The Pennsylvania House of Representatives Human Services Committee conducted a hearing addressing Payment Procedures for Intellectual Disability Services on December 13. Testimony was provided by state provider associations, supports coordination, families, direct service providers, MH/MR program administrators, advocates, and the Office of Developmental Programs (ODP). Copies of the hearing agenda and testimony of all presenters is available.

Testimony coordinated by PCPA included:

  • Supports Coordination Organization (SCO) representation by Michelle Sipple, service coordination unit director, Familylinks, Allegheny County;
  • Familylinks parents, Tom and Linda Michael with daughter Sarah; and
  • Intellectual Disabilities and Autism (IDA) Coalition and provider panel including George Kimes, executive director, and Jim Bobeck, CEO, Step by Step.

The hearing also included the executive directors of PAR and PARF; provider Access Services; a family and advocate panel of The Arc Pennsylvania, the Pensylvania Waiting List Campaign, and the Disability Rights Network, the MH/MR Program Administrators Association; and the ODP deputy secretary and financial director.

Sipple provided an overview of the role of the supports coordinator, how individuals are enrolled in the system, individual service plan development, needs assessment, and monitoring of providers for service implementation. Concerns were presented regarding moving SCOs to the state-set fee schedule and the impact of rate cuts of up to 28 percent. ODP has been asked to provide clarification regarding the critical factors used to develop these rates.

Tom and Linda Michael discussed the impact on them when Sarah graduated from high school in June and moved to a system with no funding to provide supports. They met with their state senator to seek resolution and were eventually provided with base funding for community supports needed. They are concerned that when they will no longer be able to care for their daughter that funding for community supports will not be available and the only option would be institutionalization at a price currently eight times the cost of Sarah’s community supports.

Kimes addressed financial cuts to ODP waiver-funded community supports.
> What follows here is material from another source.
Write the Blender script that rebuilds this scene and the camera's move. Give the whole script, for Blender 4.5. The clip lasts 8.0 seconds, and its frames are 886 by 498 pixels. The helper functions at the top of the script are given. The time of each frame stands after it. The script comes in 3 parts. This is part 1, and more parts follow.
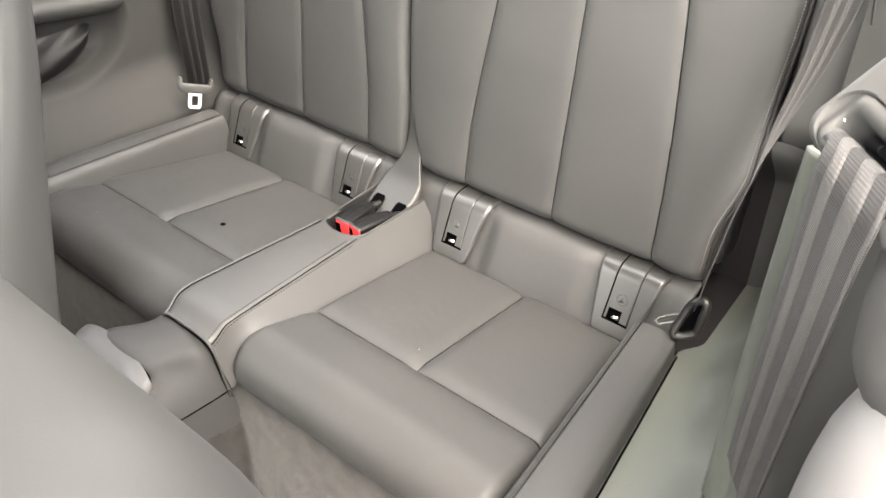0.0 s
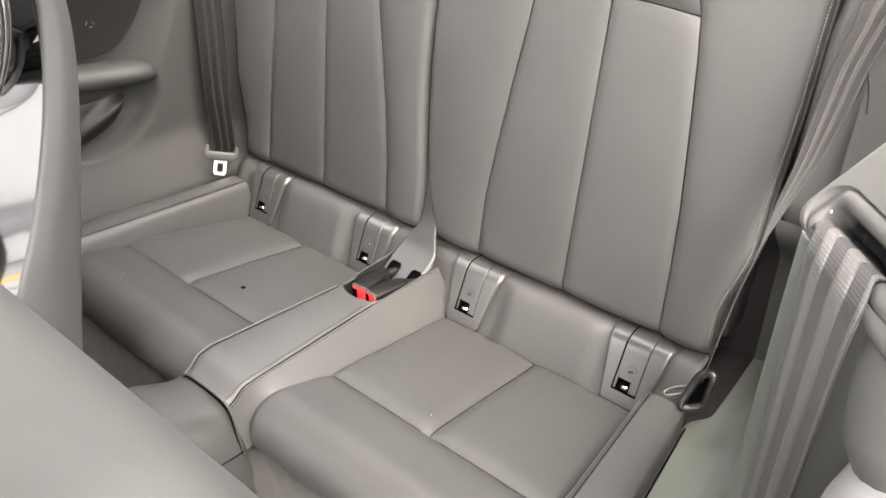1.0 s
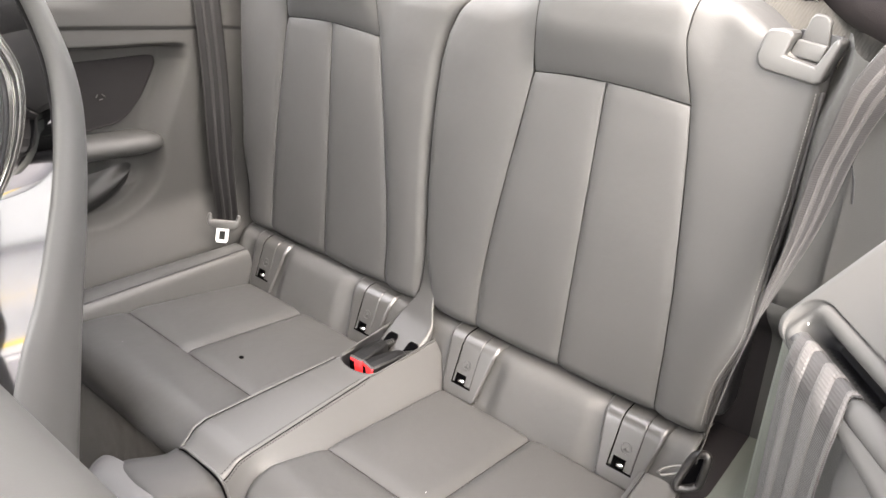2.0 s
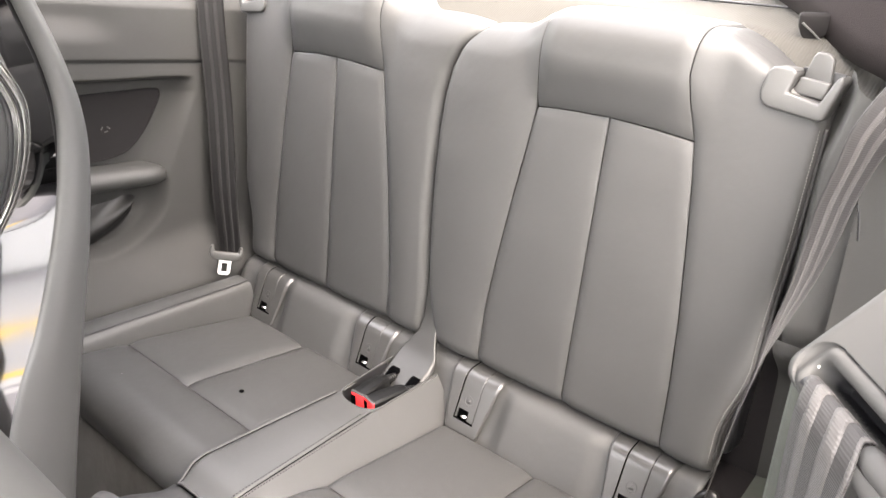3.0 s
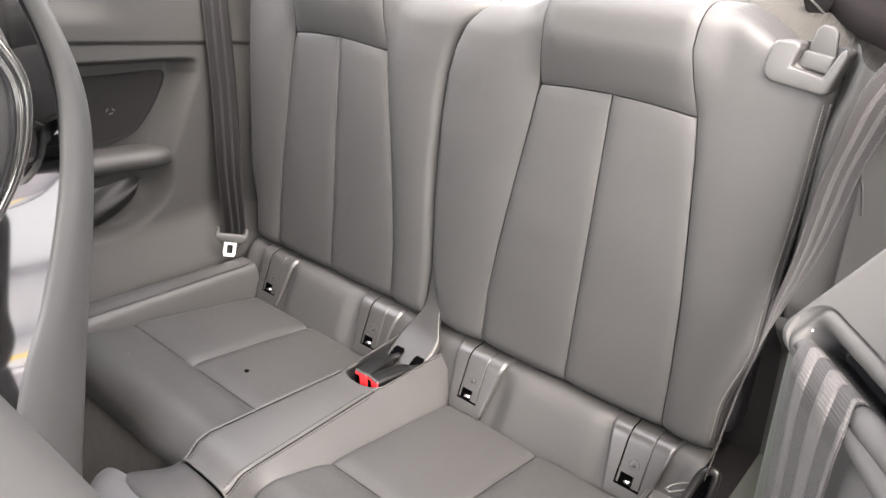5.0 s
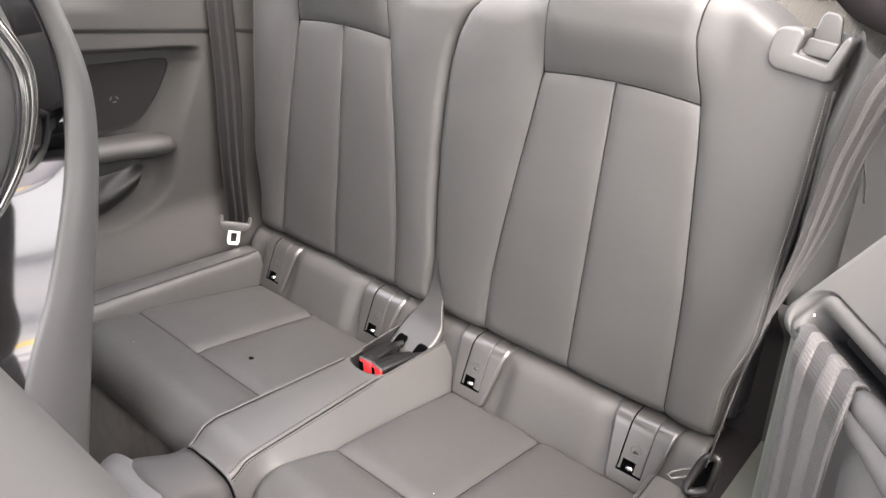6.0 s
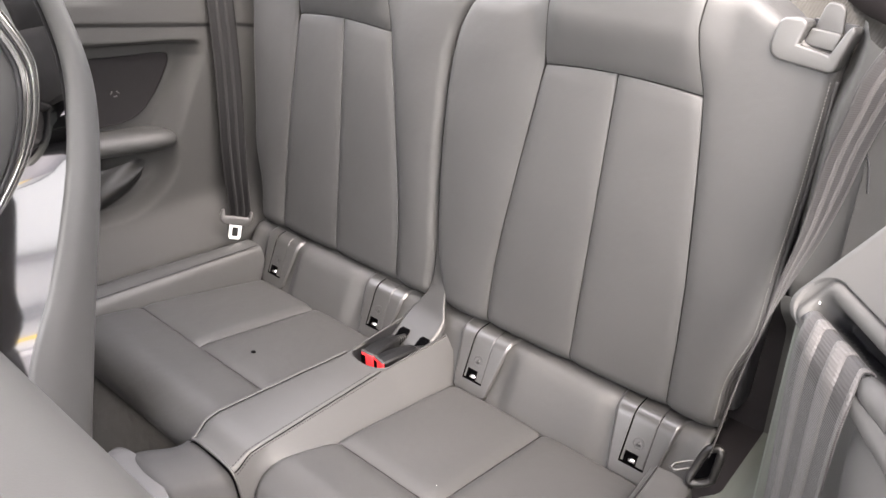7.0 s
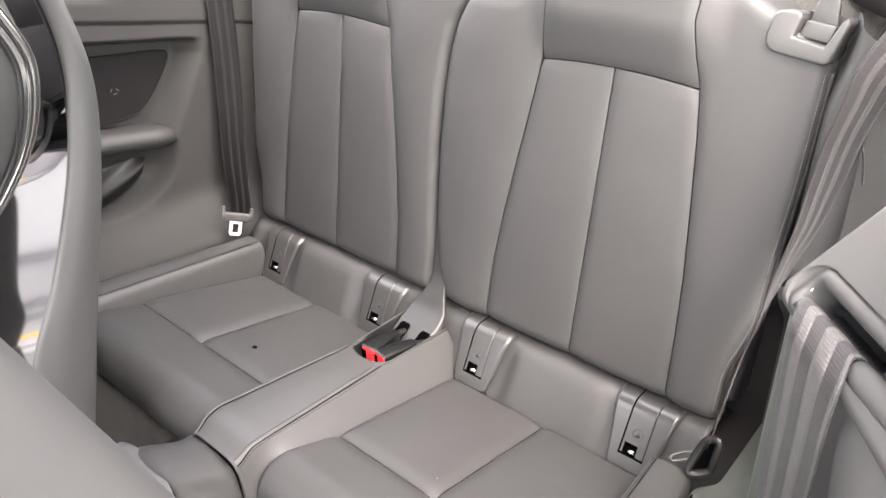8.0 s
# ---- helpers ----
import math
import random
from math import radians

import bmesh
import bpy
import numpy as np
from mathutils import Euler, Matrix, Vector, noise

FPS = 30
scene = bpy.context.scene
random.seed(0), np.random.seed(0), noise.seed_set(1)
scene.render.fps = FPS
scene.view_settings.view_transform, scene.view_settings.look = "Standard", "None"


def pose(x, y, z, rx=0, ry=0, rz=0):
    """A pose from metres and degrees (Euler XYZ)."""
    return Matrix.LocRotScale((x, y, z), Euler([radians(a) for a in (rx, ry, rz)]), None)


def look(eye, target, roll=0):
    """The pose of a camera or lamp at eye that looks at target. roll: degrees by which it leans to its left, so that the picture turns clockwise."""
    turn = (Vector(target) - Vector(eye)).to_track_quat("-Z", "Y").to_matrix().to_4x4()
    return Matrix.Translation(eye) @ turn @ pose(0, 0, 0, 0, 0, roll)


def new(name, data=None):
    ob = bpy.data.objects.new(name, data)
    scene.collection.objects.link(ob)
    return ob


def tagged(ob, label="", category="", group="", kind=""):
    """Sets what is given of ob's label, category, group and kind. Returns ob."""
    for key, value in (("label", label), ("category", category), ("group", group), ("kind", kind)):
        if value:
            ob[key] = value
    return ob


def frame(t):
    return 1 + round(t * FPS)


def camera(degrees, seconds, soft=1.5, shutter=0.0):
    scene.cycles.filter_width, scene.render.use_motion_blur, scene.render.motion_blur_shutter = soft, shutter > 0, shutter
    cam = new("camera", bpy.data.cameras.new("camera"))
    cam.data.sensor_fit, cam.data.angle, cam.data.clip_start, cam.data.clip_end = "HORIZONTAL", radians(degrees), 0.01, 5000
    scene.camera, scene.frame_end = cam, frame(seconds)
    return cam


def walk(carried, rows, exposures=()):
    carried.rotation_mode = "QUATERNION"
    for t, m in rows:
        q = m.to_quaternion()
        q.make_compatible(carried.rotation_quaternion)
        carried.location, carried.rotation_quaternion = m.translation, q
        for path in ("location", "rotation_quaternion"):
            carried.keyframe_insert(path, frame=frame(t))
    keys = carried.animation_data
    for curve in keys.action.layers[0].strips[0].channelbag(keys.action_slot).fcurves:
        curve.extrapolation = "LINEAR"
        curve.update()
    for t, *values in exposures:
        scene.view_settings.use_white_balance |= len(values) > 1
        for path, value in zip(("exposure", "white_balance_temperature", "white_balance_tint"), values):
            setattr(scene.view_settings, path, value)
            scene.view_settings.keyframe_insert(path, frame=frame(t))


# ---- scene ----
cam = camera(60.01, 8.0)
ROWS = [
    (0.0, 0.6939, -0.7013, 0.9820, 49.621, 3.057, 38.748),
    (0.5, 0.7015, -0.7182, 0.9958, 52.296, 2.712, 39.825),
    (1.0, 0.7056, -0.7211, 1.0073, 54.474, 2.608, 40.119),
    (1.5, 0.7080, -0.7173, 1.0267, 56.863, 2.264, 40.372),
    (2.0, 0.7088, -0.7160, 1.0401, 58.574, 2.086, 40.501),
    (3.5, 0.7021, -0.7111, 1.0420, 61.277, 1.954, 40.875),
    (4.0, 0.7068, -0.7139, 1.0371, 61.082, 2.096, 40.989),
    (4.5, 0.7113, -0.7128, 1.0323, 60.541, 2.292, 41.142),
    (5.0, 0.7142, -0.7115, 1.0308, 59.995, 2.343, 41.306),
    (6.5, 0.7162, -0.7171, 1.0303, 58.996, 2.485, 41.513),
    (7.0, 0.7151, -0.7181, 1.0273, 58.881, 2.590, 41.412),
    (7.5, 0.7196, -0.7204, 1.0271, 58.738, 2.774, 41.283),
    (8.0, 0.7212, -0.7221, 1.0275, 58.624, 2.944, 41.260),
]
STOPS = 5.07
walk(cam, [(t, pose(x, y, z, rx, ry, rz)) for t, x, y, z, rx, ry, rz in ROWS],
     exposures=[(0.0, STOPS + 0.11, 7900.0, 10.0), (1.0, STOPS + 0.01, 7800.0, 11.5), (2.0, STOPS + 0.19, 7700.0, 13.0), (3.5, STOPS + 0.0, 7640.0, 14.2), (4.5, STOPS - 0.12, 7600.0, 15.0), (8.0, STOPS - 0.03, 7500.0, 16.0)])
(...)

Not only were provider rates cut by a negative six percent Rate Adjustment Factor for 2011/12, in actuality, over the past 15 years funding has been cut by 40 percent in comparison  to the Home Health Market Basket Index. The negative impact of these rate cuts will reduce management oversight and supervision of direct care services, reduce the wages and benefits of already underpaid direct care workers, and cause the potential termination of services.

Step by Step provides services in 15 counties to approximately 2,000 individuals, 800 of whom have an intellectual disability. Bobeck stressed the impact of ODP rate cuts on individuals served with other disabilities and behavioral health issues. Financial cuts will impact staffing needs of the agency and increase turnover, lead to reduction in staff training hours, and potentially impact the health and safety of individuals served.